Exercise task:
Transcribe the full listing exactly, and drop every picture.

Data shown:
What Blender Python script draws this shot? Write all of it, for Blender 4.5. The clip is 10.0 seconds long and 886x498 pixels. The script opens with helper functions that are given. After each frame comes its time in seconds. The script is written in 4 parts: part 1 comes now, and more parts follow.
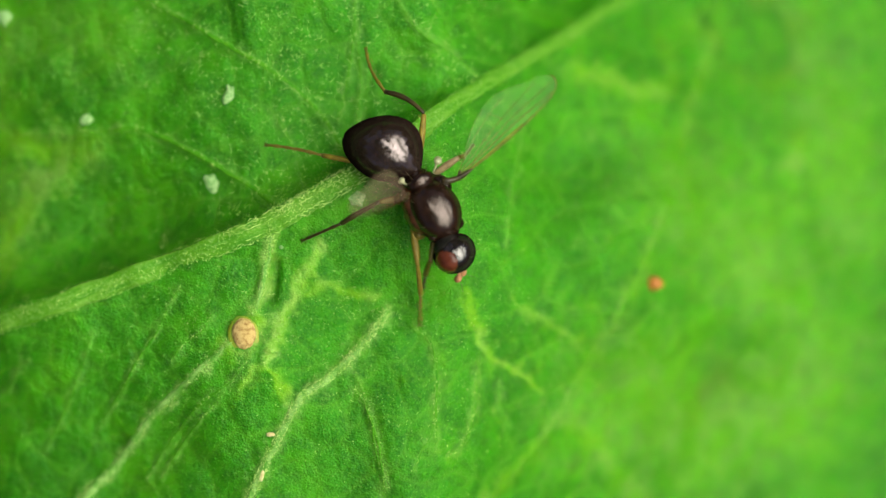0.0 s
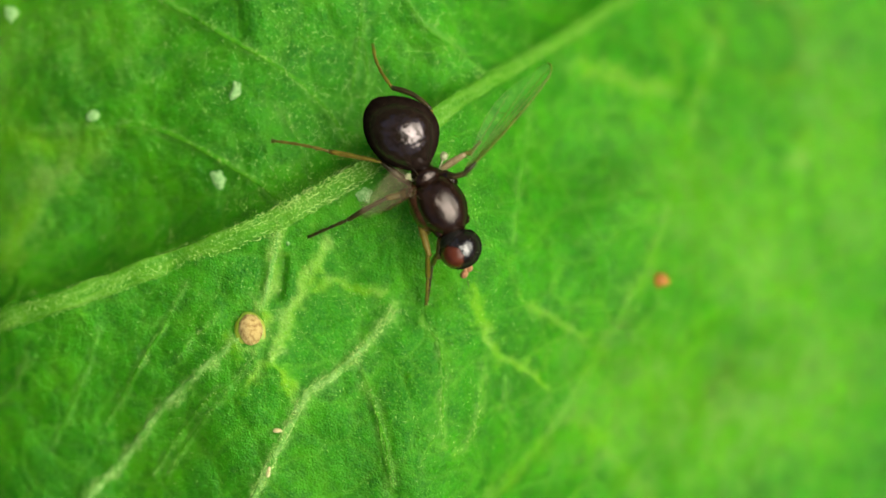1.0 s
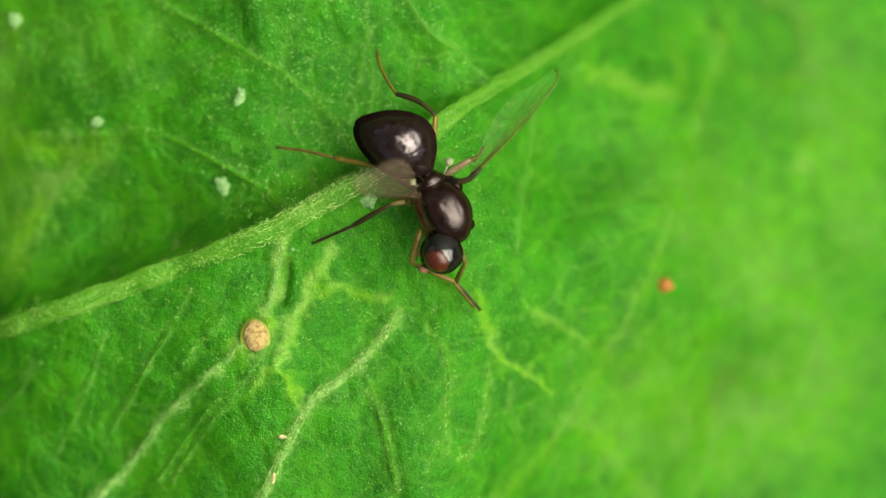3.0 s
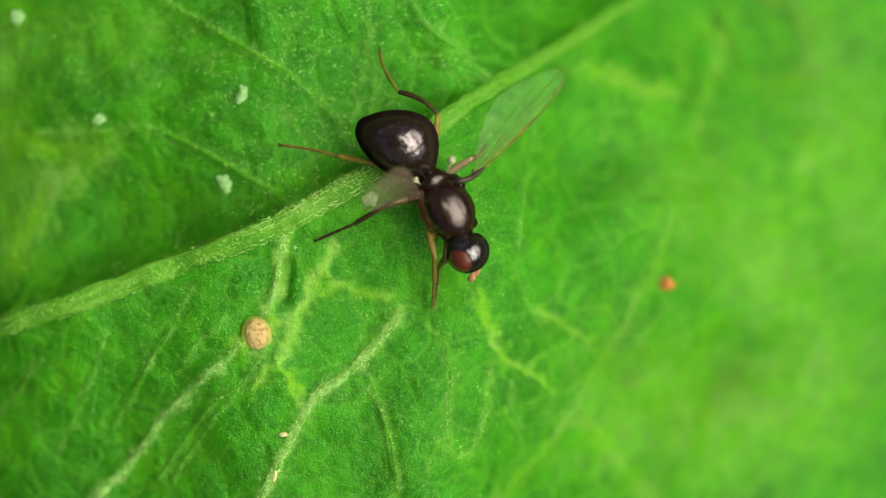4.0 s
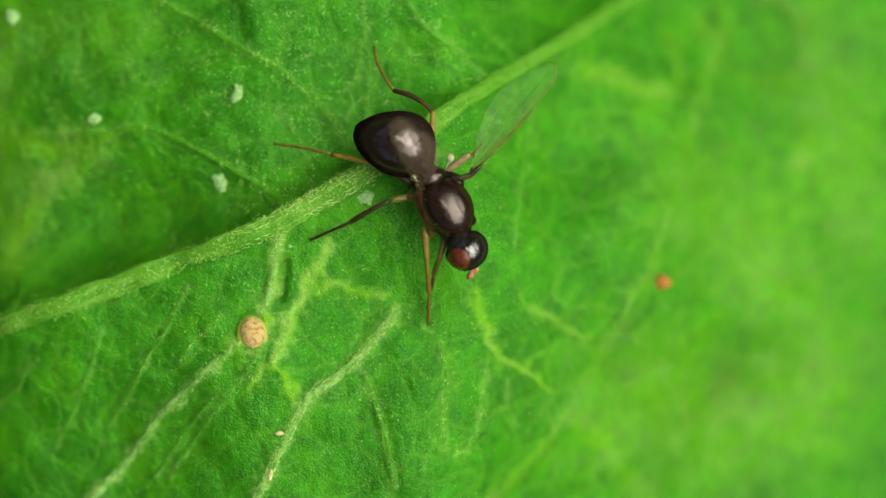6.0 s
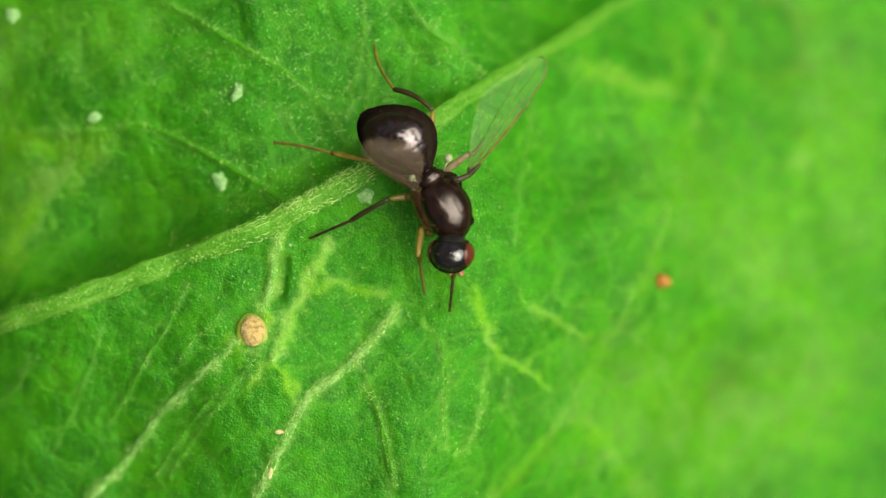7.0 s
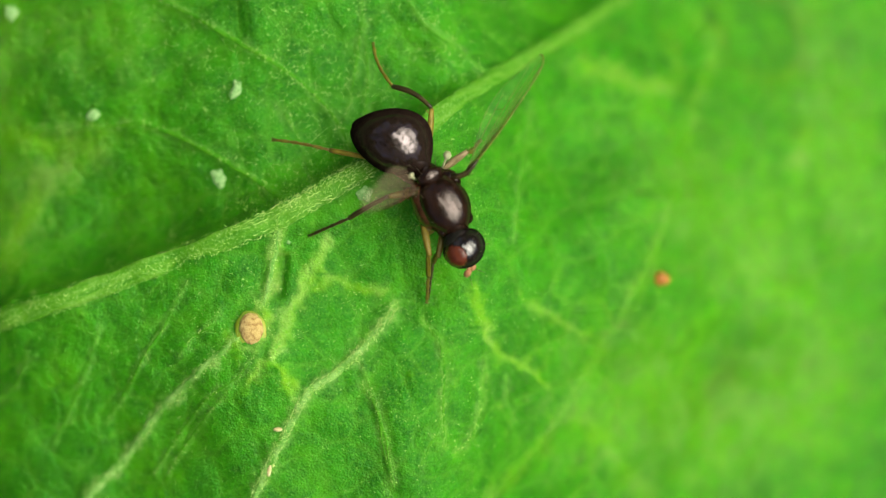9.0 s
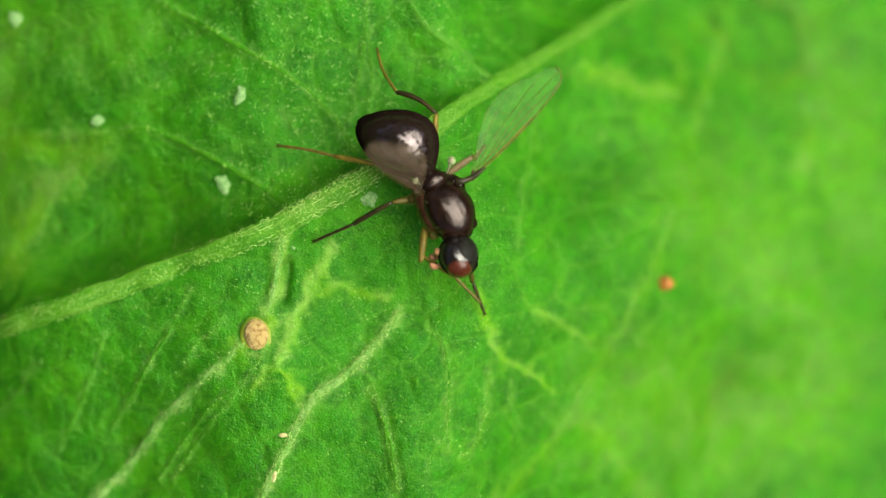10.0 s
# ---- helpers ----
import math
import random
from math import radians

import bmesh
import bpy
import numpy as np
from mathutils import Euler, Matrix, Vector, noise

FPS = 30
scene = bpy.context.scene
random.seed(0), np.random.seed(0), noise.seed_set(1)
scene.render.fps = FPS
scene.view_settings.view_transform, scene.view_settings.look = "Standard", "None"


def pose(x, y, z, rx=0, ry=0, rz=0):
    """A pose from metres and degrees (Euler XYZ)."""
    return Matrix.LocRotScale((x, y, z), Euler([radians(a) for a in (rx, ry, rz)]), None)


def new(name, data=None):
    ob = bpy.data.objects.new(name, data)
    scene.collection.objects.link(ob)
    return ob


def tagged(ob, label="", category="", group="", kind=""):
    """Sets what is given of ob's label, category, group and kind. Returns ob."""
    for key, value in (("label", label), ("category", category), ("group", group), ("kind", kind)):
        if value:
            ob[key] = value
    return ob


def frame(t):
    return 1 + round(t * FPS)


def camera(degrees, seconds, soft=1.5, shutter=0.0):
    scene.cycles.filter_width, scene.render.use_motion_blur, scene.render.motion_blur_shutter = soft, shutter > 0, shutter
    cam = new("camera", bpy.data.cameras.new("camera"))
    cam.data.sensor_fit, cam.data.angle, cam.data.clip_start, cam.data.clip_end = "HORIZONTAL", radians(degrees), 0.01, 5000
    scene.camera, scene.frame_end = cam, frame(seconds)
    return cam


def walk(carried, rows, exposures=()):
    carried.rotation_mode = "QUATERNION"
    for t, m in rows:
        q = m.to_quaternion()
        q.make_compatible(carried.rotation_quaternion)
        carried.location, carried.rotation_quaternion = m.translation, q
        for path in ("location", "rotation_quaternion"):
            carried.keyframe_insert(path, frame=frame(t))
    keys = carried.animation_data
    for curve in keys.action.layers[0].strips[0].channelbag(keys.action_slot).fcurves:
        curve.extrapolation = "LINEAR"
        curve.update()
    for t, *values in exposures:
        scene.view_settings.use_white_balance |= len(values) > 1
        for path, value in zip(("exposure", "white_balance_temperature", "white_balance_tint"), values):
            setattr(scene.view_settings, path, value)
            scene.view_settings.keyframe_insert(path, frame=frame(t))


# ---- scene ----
MM = 0.001
cam = camera(30.0, 10.0, soft=1.15, shutter=0.25)
cam.data.dof.use_dof = True
cam.data.dof.focus_distance = 0.0330
cam.data.dof.aperture_fstop = 46.0


def eye_at(t, x, y, z, turn):
    """One row of the hand-held camera that looks down on the leaf: millimetres and degrees."""
    return t, pose(x * MM, y * MM, z * MM, 0, 0, turn)


walk(cam, [
    eye_at(0, 0.283, -0.038, 33.631, -0.02),
    eye_at(0.1, 0.340, -0.069, 33.631, -0.05),
    eye_at(0.2, 0.368, -0.069, 33.631, -0.05),
    eye_at(0.3, 0.294, -0.034, 33.631, -0.05),
    eye_at(0.4, 0.214, -0.015, 33.631, -0.05),
    eye_at(0.5, 0.179, 0.044, 33.631, -0.10),
    eye_at(0.6, 0.156, 0.008, 33.631, -0.05),
    eye_at(0.7, 0.248, -0.038, 33.631, -0.05),
    eye_at(0.8, 0.271, -0.107, 33.631, -0.05),
    eye_at(0.9, 0.306, -0.187, 33.631, -0.05),
    eye_at(1, 0.144, -0.114, 33.631, 0.04),
    eye_at(1.1, 0.087, 0.100, 33.631, -0.05),
    eye_at(1.2, 0.133, 0.100, 33.631, -0.05),
    eye_at(1.3, 0.363, 0.008, 33.631, -0.05),
    eye_at(1.4, 0.363, 0.043, 33.631, -0.05),
    eye_at(1.5, 0.223, 0.166, 33.631, -0.19),
    eye_at(1.6, 0.110, 0.330, 33.631, -0.05),
    eye_at(1.7, 0.294, 0.089, 33.631, -0.05),
    eye_at(1.8, 0.536, -0.107, 33.631, -0.05),
    eye_at(1.9, 0.559, 0.020, 33.631, -0.05),
    eye_at(2, 0.175, 0.294, 33.631, -0.31),
    eye_at(2.1, 0.087, 0.307, 33.631, -0.05),
    eye_at(2.2, 0.191, 0.020, 33.631, -0.05),
    eye_at(2.3, 0.329, -0.107, 33.631, -0.05),
    eye_at(2.4, 0.237, 0.008, 33.631, -0.05),
    eye_at(2.5, 0.077, 0.046, 33.631, -0.04),
    eye_at(2.6, -0.039, 0.100, 33.631, -0.05),
    eye_at(2.7, 0.064, 0.008, 33.631, -0.05),
    eye_at(3.8, -0.005, 0.008, 33.631, -0.05),
    eye_at(3.9, 0.007, 0.008, 33.631, -0.05),
    eye_at(4, 0.014, -0.031, 33.631, 0.07),
    eye_at(4.2, 0.018, 0.031, 33.631, -0.05),
    eye_at(4.5, -0.000, 0.000, 33.631, 0.00),
    eye_at(4.8, 0.064, -0.015, 33.631, -0.05),
    eye_at(5, 0.040, -0.031, 33.631, 0.01),
    eye_at(5.2, 0.041, -0.038, 33.631, -0.05),
    eye_at(5.5, 0.100, -0.069, 33.631, 0.02),
    eye_at(5.7, 0.099, -0.049, 33.631, -0.05),
    eye_at(6.8, 0.145, -0.107, 33.631, -0.05),
    eye_at(7, 0.108, -0.089, 33.631, -0.02),
    eye_at(7.5, 0.128, -0.078, 33.631, -0.09),
    eye_at(8, 0.111, -0.105, 33.631, 0.02),
    eye_at(8.2, 0.145, -0.107, 33.631, -0.05),
    eye_at(8.5, 0.126, -0.131, 33.631, -0.01),
    eye_at(8.8, 0.064, -0.038, 33.631, -0.05),
    eye_at(9, 0.134, -0.141, 33.631, -0.02),
    eye_at(9.5, 0.085, -0.092, 33.631, -0.05),
    eye_at(10, 0.039, -0.029, 33.631, -0.13),
], exposures=[(0, 1.15), (4.8, 1.14), (5.2, 1.09), (5.5, 0.95), (5.8, 1.00), (6.8, 1.19), (7.5, 1.24), (8.2, 1.24), (9.0, 1.20), (10.0, 1.18)])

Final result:
What Blender Python script draws this shot? Write all of it, for Blender 4.5. The clip is 10.0 seconds long and 886x498 pixels. The script opens with helper functions that are given. After each frame comes its time in seconds. The script is written in 4 parts: part 1 comes now, and more parts follow.
0.0 s
1.0 s
3.0 s
4.0 s
6.0 s
7.0 s
9.0 s
10.0 s
# ---- helpers ----
import math
import random
from math import radians

import bmesh
import bpy
import numpy as np
from mathutils import Euler, Matrix, Vector, noise

FPS = 30
scene = bpy.context.scene
random.seed(0), np.random.seed(0), noise.seed_set(1)
scene.render.fps = FPS
scene.view_settings.view_transform, scene.view_settings.look = "Standard", "None"


def pose(x, y, z, rx=0, ry=0, rz=0):
    """A pose from metres and degrees (Euler XYZ)."""
    return Matrix.LocRotScale((x, y, z), Euler([radians(a) for a in (rx, ry, rz)]), None)


def new(name, data=None):
    ob = bpy.data.objects.new(name, data)
    scene.collection.objects.link(ob)
    return ob


def tagged(ob, label="", category="", group="", kind=""):
    """Sets what is given of ob's label, category, group and kind. Returns ob."""
    for key, value in (("label", label), ("category", category), ("group", group), ("kind", kind)):
        if value:
            ob[key] = value
    return ob


def frame(t):
    return 1 + round(t * FPS)


def camera(degrees, seconds, soft=1.5, shutter=0.0):
    scene.cycles.filter_width, scene.render.use_motion_blur, scene.render.motion_blur_shutter = soft, shutter > 0, shutter
    cam = new("camera", bpy.data.cameras.new("camera"))
    cam.data.sensor_fit, cam.data.angle, cam.data.clip_start, cam.data.clip_end = "HORIZONTAL", radians(degrees), 0.01, 5000
    scene.camera, scene.frame_end = cam, frame(seconds)
    return cam


def walk(carried, rows, exposures=()):
    carried.rotation_mode = "QUATERNION"
    for t, m in rows:
        q = m.to_quaternion()
        q.make_compatible(carried.rotation_quaternion)
        carried.location, carried.rotation_quaternion = m.translation, q
        for path in ("location", "rotation_quaternion"):
            carried.keyframe_insert(path, frame=frame(t))
    keys = carried.animation_data
    for curve in keys.action.layers[0].strips[0].channelbag(keys.action_slot).fcurves:
        curve.extrapolation = "LINEAR"
        curve.update()
    for t, *values in exposures:
        scene.view_settings.use_white_balance |= len(values) > 1
        for path, value in zip(("exposure", "white_balance_temperature", "white_balance_tint"), values):
            setattr(scene.view_settings, path, value)
            scene.view_settings.keyframe_insert(path, frame=frame(t))


# ---- scene ----
MM = 0.001
cam = camera(30.0, 10.0, soft=1.15, shutter=0.25)
cam.data.dof.use_dof = True
cam.data.dof.focus_distance = 0.0330
cam.data.dof.aperture_fstop = 46.0


def eye_at(t, x, y, z, turn):
    """One row of the hand-held camera that looks down on the leaf: millimetres and degrees."""
    return t, pose(x * MM, y * MM, z * MM, 0, 0, turn)


walk(cam, [
    eye_at(0, 0.283, -0.038, 33.631, -0.02),
    eye_at(0.1, 0.340, -0.069, 33.631, -0.05),
    eye_at(0.2, 0.368, -0.069, 33.631, -0.05),
    eye_at(0.3, 0.294, -0.034, 33.631, -0.05),
    eye_at(0.4, 0.214, -0.015, 33.631, -0.05),
    eye_at(0.5, 0.179, 0.044, 33.631, -0.10),
    eye_at(0.6, 0.156, 0.008, 33.631, -0.05),
    eye_at(0.7, 0.248, -0.038, 33.631, -0.05),
    eye_at(0.8, 0.271, -0.107, 33.631, -0.05),
    eye_at(0.9, 0.306, -0.187, 33.631, -0.05),
    eye_at(1, 0.144, -0.114, 33.631, 0.04),
    eye_at(1.1, 0.087, 0.100, 33.631, -0.05),
    eye_at(1.2, 0.133, 0.100, 33.631, -0.05),
    eye_at(1.3, 0.363, 0.008, 33.631, -0.05),
    eye_at(1.4, 0.363, 0.043, 33.631, -0.05),
    eye_at(1.5, 0.223, 0.166, 33.631, -0.19),
    eye_at(1.6, 0.110, 0.330, 33.631, -0.05),
    eye_at(1.7, 0.294, 0.089, 33.631, -0.05),
    eye_at(1.8, 0.536, -0.107, 33.631, -0.05),
    eye_at(1.9, 0.559, 0.020, 33.631, -0.05),
    eye_at(2, 0.175, 0.294, 33.631, -0.31),
    eye_at(2.1, 0.087, 0.307, 33.631, -0.05),
    eye_at(2.2, 0.191, 0.020, 33.631, -0.05),
    eye_at(2.3, 0.329, -0.107, 33.631, -0.05),
    eye_at(2.4, 0.237, 0.008, 33.631, -0.05),
    eye_at(2.5, 0.077, 0.046, 33.631, -0.04),
    eye_at(2.6, -0.039, 0.100, 33.631, -0.05),
    eye_at(2.7, 0.064, 0.008, 33.631, -0.05),
    eye_at(3.8, -0.005, 0.008, 33.631, -0.05),
    eye_at(3.9, 0.007, 0.008, 33.631, -0.05),
    eye_at(4, 0.014, -0.031, 33.631, 0.07),
    eye_at(4.2, 0.018, 0.031, 33.631, -0.05),
    eye_at(4.5, -0.000, 0.000, 33.631, 0.00),
    eye_at(4.8, 0.064, -0.015, 33.631, -0.05),
    eye_at(5, 0.040, -0.031, 33.631, 0.01),
    eye_at(5.2, 0.041, -0.038, 33.631, -0.05),
    eye_at(5.5, 0.100, -0.069, 33.631, 0.02),
    eye_at(5.7, 0.099, -0.049, 33.631, -0.05),
    eye_at(6.8, 0.145, -0.107, 33.631, -0.05),
    eye_at(7, 0.108, -0.089, 33.631, -0.02),
    eye_at(7.5, 0.128, -0.078, 33.631, -0.09),
    eye_at(8, 0.111, -0.105, 33.631, 0.02),
    eye_at(8.2, 0.145, -0.107, 33.631, -0.05),
    eye_at(8.5, 0.126, -0.131, 33.631, -0.01),
    eye_at(8.8, 0.064, -0.038, 33.631, -0.05),
    eye_at(9, 0.134, -0.141, 33.631, -0.02),
    eye_at(9.5, 0.085, -0.092, 33.631, -0.05),
    eye_at(10, 0.039, -0.029, 33.631, -0.13),
], exposures=[(0, 1.15), (4.8, 1.14), (5.2, 1.09), (5.5, 0.95), (5.8, 1.00), (6.8, 1.19), (7.5, 1.24), (8.2, 1.24), (9.0, 1.20), (10.0, 1.18)])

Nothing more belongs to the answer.